A setback in either would deny him a major achievement and cut short the White House’s delight over winning on trade.

But foreign policy experts said Obama’s trade agenda would nevertheless stand out as an important milestone in a foreign policy that has been largely marked by overseas crises, particularly in the Middle East and in Ukraine.

“It’s not an exaggeration to say that a successful rebalancing strategy toward Asia would likely rank among President Obama’s most significant elements of his legacy,” said Matthew Goodman, a former Asia and economic specialist at the White House during Obama’s first term.

The trade pact under negotiation — known as the Trans-Pacific Partnership — links the U.S. with 11 other countries arrayed along the Pacific Rim, including Chile, Mexico, Japan, Vietnam and Australia. The agreement would lower tariffs and other trade barriers while also setting labor and environmental standards for all its participants.

Obama and trade advocates have argued that the deal would open up vast new markets to American goods, particularly in Asia where China is negotiating its own regional trade agreement. But Democrats and labor maintain that the deal would help big business, cost jobs and not provide adequate standards enforcement.

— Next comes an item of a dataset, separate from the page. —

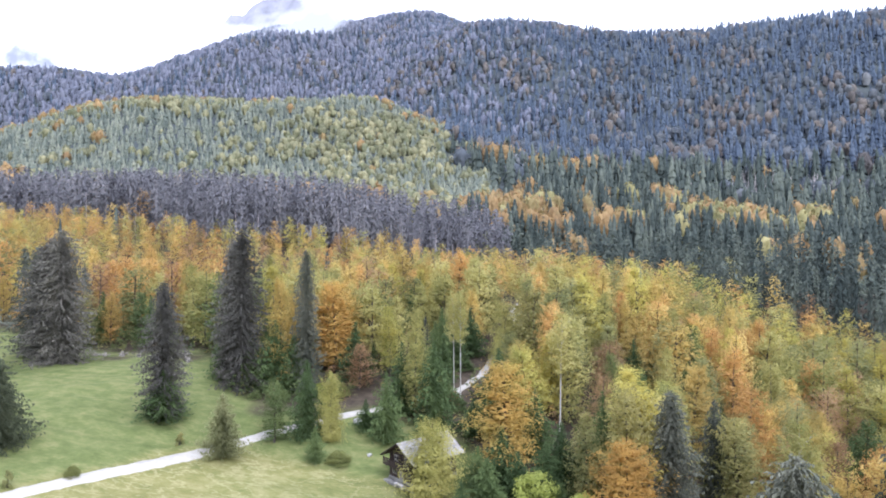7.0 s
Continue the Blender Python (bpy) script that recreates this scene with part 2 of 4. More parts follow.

Indeed, the resurrection of Obama’s trade package was a stinging defeat for the AFL-CIO and other unions that mounted a vigorous campaign against it and withholding financial support from lawmakers until the vote was completed.

The issue created a rare alliance among Obama, McConnell and House Speaker John Boehner, R-Ohio. Also instrumental was House Ways and Means Committee Chairman Paul Ryan, the Wisconsin Republican who was Mitt Romney’s running mate in the 2012 presidential contest.

The challenge for Obama was to attract enough Democrats who would break with labor to overcome procedural obstacles in the Senate and make up for Republican opposition in the House. For Republican leaders, the struggle was keeping conservative opposition to Obama at a minimum.

“We had to deal with this notion of aren’t we giving up our power under the Constitution?” said John Engler, the Republican former governor of Michigan and now head of the Business Roundtable, which helped lead the pro-trade lobbying effort.

Two weeks ago, Democrats temporarily scuttled the legislation by tactically defeating a companion measure that would provide assistance to workers displaced by trade, a provision Democrats have typically backed. Headlines heralded a major setback for Obama. But the support for fast-track authority was already evident in a separate vote, and Obama, McConnell and Boehner split up the trade and worker assistance components into separate bills and put them to a vote.

By Wednesday, Democrats all but conceded defeat, with many saying they would now support the worker assistance package that will be before them for a vote on Thursday.

“All trade votes are hard. We always knew it was going to take some twists and turns,” said Gabriel Horwitz, an economist and trade advocate at the centrist Democratic think tank Third Way.